**Aim of the exercise**
Every record below should be written out exactly; pictures stay out.

=-=-=-=-=

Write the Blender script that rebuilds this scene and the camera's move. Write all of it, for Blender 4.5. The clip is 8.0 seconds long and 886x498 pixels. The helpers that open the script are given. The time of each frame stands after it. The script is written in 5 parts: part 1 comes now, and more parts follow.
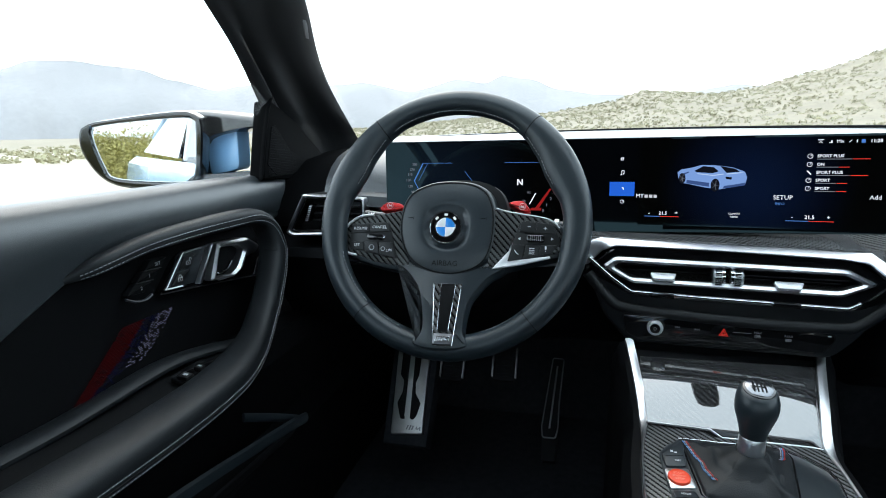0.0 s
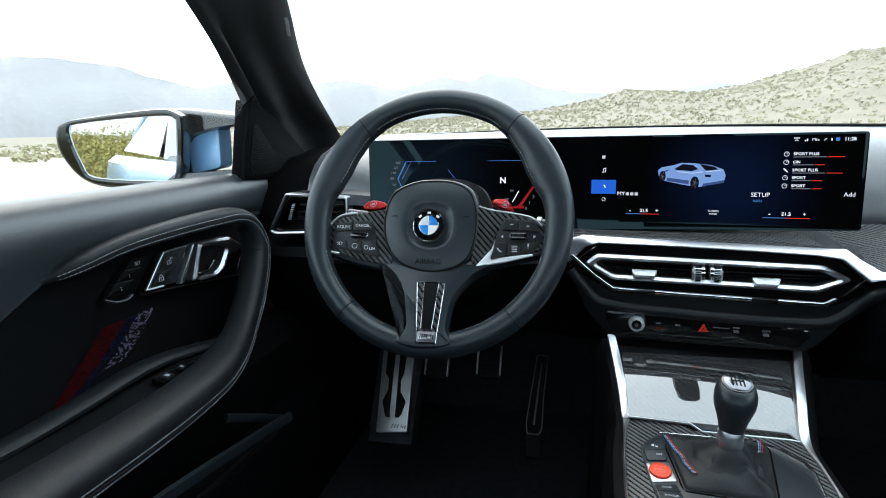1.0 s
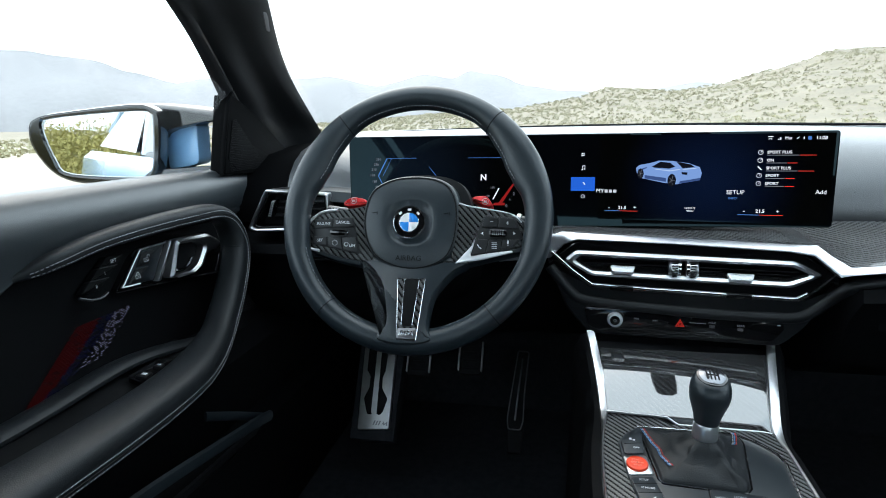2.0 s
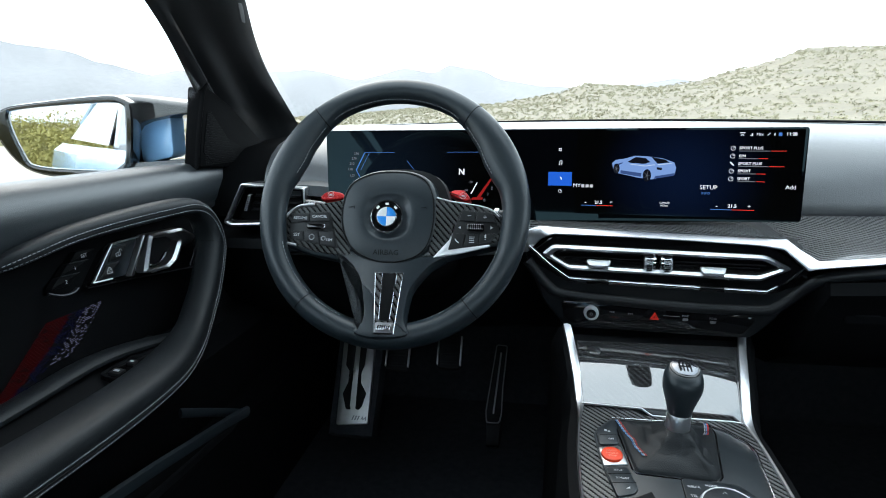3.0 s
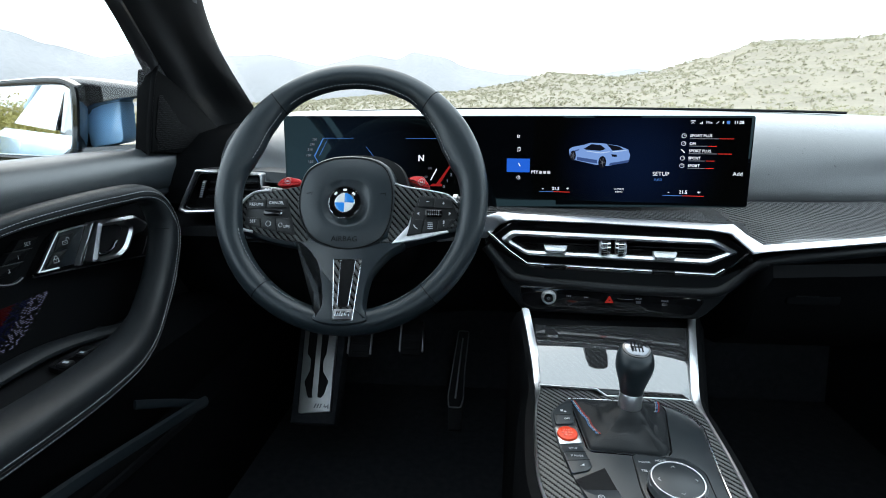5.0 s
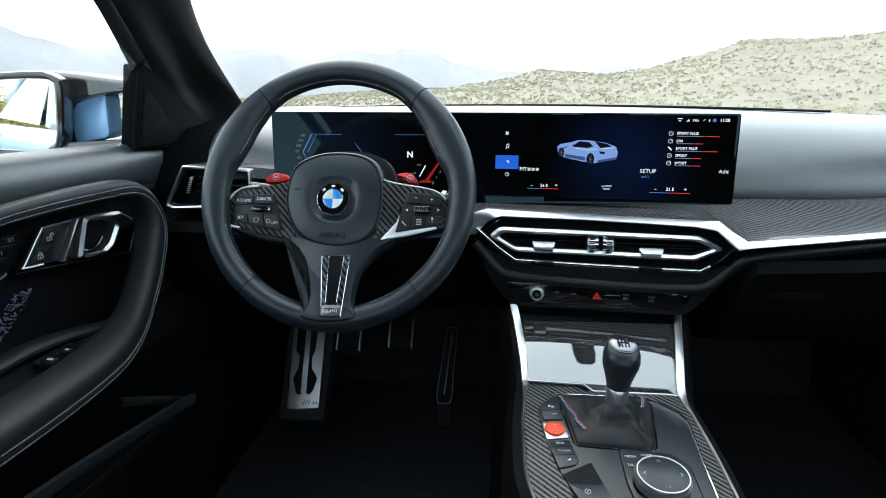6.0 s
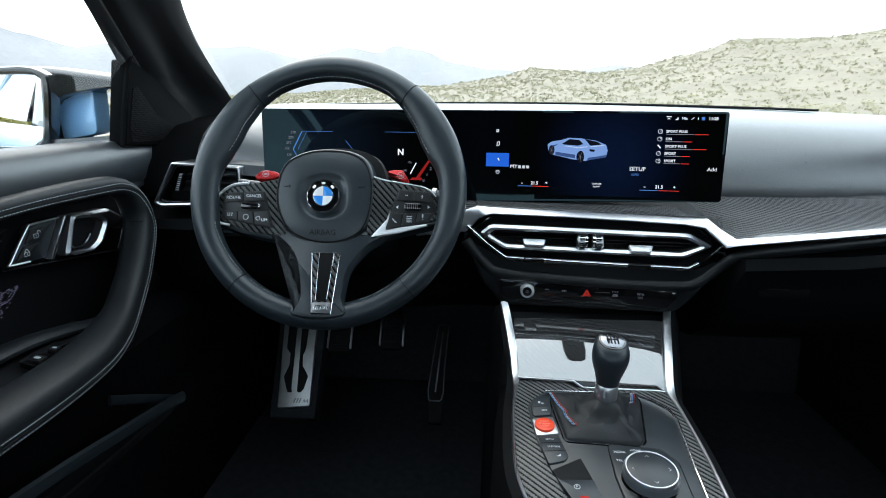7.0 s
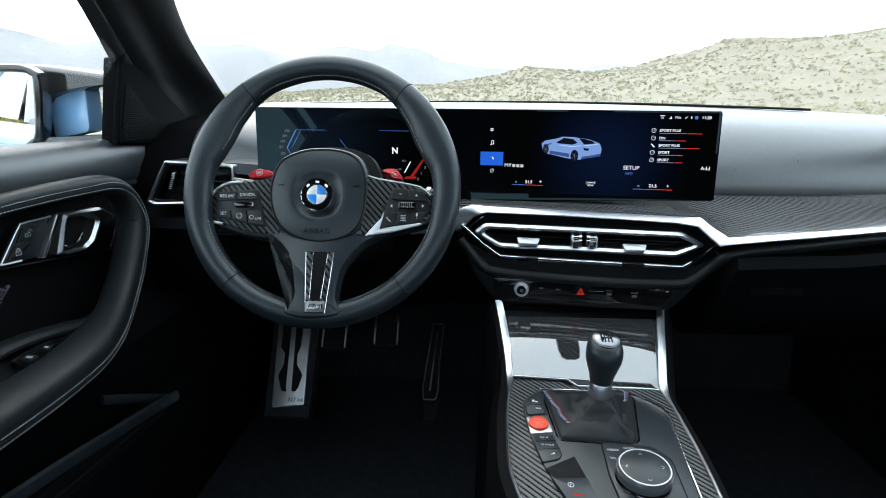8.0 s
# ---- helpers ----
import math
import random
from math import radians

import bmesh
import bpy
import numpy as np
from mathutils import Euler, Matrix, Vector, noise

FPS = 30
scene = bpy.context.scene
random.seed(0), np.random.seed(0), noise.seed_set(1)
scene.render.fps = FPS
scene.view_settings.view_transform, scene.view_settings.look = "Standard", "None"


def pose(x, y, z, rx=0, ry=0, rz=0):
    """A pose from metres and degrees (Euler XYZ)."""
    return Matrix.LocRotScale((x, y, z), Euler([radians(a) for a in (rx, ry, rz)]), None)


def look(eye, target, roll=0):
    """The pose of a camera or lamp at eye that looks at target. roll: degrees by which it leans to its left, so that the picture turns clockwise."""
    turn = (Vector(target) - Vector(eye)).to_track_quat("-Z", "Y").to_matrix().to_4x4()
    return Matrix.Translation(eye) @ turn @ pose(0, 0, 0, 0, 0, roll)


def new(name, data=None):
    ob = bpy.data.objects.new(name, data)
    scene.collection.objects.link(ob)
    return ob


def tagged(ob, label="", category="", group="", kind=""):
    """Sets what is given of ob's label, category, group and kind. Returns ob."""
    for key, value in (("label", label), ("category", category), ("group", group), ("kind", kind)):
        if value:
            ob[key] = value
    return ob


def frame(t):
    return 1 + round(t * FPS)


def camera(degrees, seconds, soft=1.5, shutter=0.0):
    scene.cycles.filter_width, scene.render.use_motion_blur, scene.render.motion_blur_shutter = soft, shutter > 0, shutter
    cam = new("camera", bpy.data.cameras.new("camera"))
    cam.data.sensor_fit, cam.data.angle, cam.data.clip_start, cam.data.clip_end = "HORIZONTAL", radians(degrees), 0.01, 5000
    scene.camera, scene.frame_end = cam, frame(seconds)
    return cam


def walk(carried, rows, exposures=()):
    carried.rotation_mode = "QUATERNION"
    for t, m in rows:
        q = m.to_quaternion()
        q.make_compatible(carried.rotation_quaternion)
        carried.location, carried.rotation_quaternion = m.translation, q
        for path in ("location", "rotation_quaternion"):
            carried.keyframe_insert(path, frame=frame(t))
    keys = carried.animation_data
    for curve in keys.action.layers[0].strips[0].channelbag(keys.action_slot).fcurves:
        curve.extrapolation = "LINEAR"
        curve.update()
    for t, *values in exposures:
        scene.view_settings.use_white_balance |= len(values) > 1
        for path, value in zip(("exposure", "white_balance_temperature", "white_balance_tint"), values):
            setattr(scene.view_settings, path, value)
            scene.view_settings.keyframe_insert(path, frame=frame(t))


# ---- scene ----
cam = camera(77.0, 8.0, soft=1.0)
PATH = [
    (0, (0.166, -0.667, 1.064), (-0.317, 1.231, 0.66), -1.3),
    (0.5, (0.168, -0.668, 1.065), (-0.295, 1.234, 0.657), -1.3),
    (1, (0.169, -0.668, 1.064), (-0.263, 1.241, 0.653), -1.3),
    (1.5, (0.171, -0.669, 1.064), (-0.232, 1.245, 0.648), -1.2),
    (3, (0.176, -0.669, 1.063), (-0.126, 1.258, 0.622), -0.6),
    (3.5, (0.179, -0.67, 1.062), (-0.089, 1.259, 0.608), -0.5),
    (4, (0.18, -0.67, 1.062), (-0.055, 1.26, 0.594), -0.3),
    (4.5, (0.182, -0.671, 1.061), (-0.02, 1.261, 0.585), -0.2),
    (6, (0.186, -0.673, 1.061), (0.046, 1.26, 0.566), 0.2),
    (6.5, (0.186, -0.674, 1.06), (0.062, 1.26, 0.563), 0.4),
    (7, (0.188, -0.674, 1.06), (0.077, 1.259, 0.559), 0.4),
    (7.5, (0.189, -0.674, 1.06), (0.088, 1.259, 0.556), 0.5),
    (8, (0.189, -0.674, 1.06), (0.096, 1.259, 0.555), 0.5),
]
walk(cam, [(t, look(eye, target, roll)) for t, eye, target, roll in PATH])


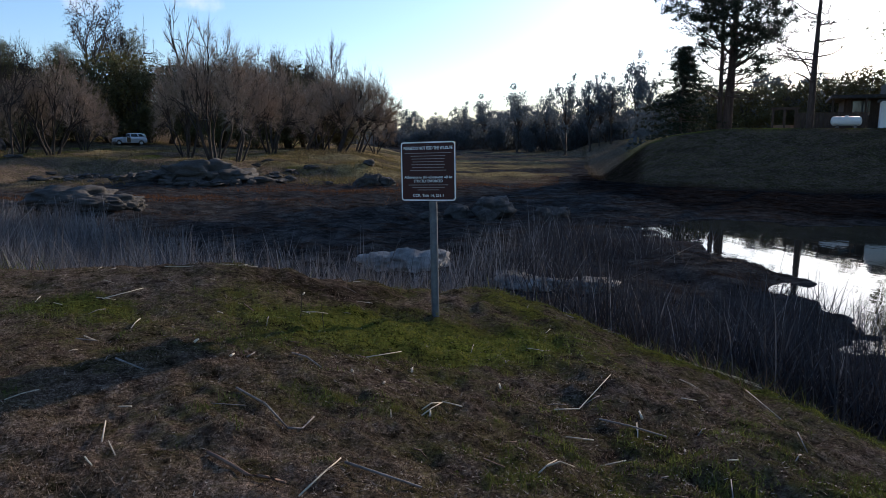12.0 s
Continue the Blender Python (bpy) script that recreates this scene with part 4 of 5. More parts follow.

=-=-=-=-=

**Task solution**
Write the Blender script that rebuilds this scene and the camera's move. Write all of it, for Blender 4.5. The clip is 8.0 seconds long and 886x498 pixels. The helpers that open the script are given. The time of each frame stands after it. The script is written in 5 parts: part 1 comes now, and more parts follow.
0.0 s
1.0 s
2.0 s
3.0 s
5.0 s
6.0 s
7.0 s
8.0 s
# ---- helpers ----
import math
import random
from math import radians

import bmesh
import bpy
import numpy as np
from mathutils import Euler, Matrix, Vector, noise

FPS = 30
scene = bpy.context.scene
random.seed(0), np.random.seed(0), noise.seed_set(1)
scene.render.fps = FPS
scene.view_settings.view_transform, scene.view_settings.look = "Standard", "None"


def pose(x, y, z, rx=0, ry=0, rz=0):
    """A pose from metres and degrees (Euler XYZ)."""
    return Matrix.LocRotScale((x, y, z), Euler([radians(a) for a in (rx, ry, rz)]), None)


def look(eye, target, roll=0):
    """The pose of a camera or lamp at eye that looks at target. roll: degrees by which it leans to its left, so that the picture turns clockwise."""
    turn = (Vector(target) - Vector(eye)).to_track_quat("-Z", "Y").to_matrix().to_4x4()
    return Matrix.Translation(eye) @ turn @ pose(0, 0, 0, 0, 0, roll)


def new(name, data=None):
    ob = bpy.data.objects.new(name, data)
    scene.collection.objects.link(ob)
    return ob


def tagged(ob, label="", category="", group="", kind=""):
    """Sets what is given of ob's label, category, group and kind. Returns ob."""
    for key, value in (("label", label), ("category", category), ("group", group), ("kind", kind)):
        if value:
            ob[key] = value
    return ob


def frame(t):
    return 1 + round(t * FPS)


def camera(degrees, seconds, soft=1.5, shutter=0.0):
    scene.cycles.filter_width, scene.render.use_motion_blur, scene.render.motion_blur_shutter = soft, shutter > 0, shutter
    cam = new("camera", bpy.data.cameras.new("camera"))
    cam.data.sensor_fit, cam.data.angle, cam.data.clip_start, cam.data.clip_end = "HORIZONTAL", radians(degrees), 0.01, 5000
    scene.camera, scene.frame_end = cam, frame(seconds)
    return cam


def walk(carried, rows, exposures=()):
    carried.rotation_mode = "QUATERNION"
    for t, m in rows:
        q = m.to_quaternion()
        q.make_compatible(carried.rotation_quaternion)
        carried.location, carried.rotation_quaternion = m.translation, q
        for path in ("location", "rotation_quaternion"):
            carried.keyframe_insert(path, frame=frame(t))
    keys = carried.animation_data
    for curve in keys.action.layers[0].strips[0].channelbag(keys.action_slot).fcurves:
        curve.extrapolation = "LINEAR"
        curve.update()
    for t, *values in exposures:
        scene.view_settings.use_white_balance |= len(values) > 1
        for path, value in zip(("exposure", "white_balance_temperature", "white_balance_tint"), values):
            setattr(scene.view_settings, path, value)
            scene.view_settings.keyframe_insert(path, frame=frame(t))


# ---- scene ----
cam = camera(77.0, 8.0, soft=1.0)
PATH = [
    (0, (0.166, -0.667, 1.064), (-0.317, 1.231, 0.66), -1.3),
    (0.5, (0.168, -0.668, 1.065), (-0.295, 1.234, 0.657), -1.3),
    (1, (0.169, -0.668, 1.064), (-0.263, 1.241, 0.653), -1.3),
    (1.5, (0.171, -0.669, 1.064), (-0.232, 1.245, 0.648), -1.2),
    (3, (0.176, -0.669, 1.063), (-0.126, 1.258, 0.622), -0.6),
    (3.5, (0.179, -0.67, 1.062), (-0.089, 1.259, 0.608), -0.5),
    (4, (0.18, -0.67, 1.062), (-0.055, 1.26, 0.594), -0.3),
    (4.5, (0.182, -0.671, 1.061), (-0.02, 1.261, 0.585), -0.2),
    (6, (0.186, -0.673, 1.061), (0.046, 1.26, 0.566), 0.2),
    (6.5, (0.186, -0.674, 1.06), (0.062, 1.26, 0.563), 0.4),
    (7, (0.188, -0.674, 1.06), (0.077, 1.259, 0.559), 0.4),
    (7.5, (0.189, -0.674, 1.06), (0.088, 1.259, 0.556), 0.5),
    (8, (0.189, -0.674, 1.06), (0.096, 1.259, 0.555), 0.5),
]
walk(cam, [(t, look(eye, target, roll)) for t, eye, target, roll in PATH])


12.0 s
Continue the Blender Python (bpy) script that recreates this scene with part 4 of 5. More parts follow.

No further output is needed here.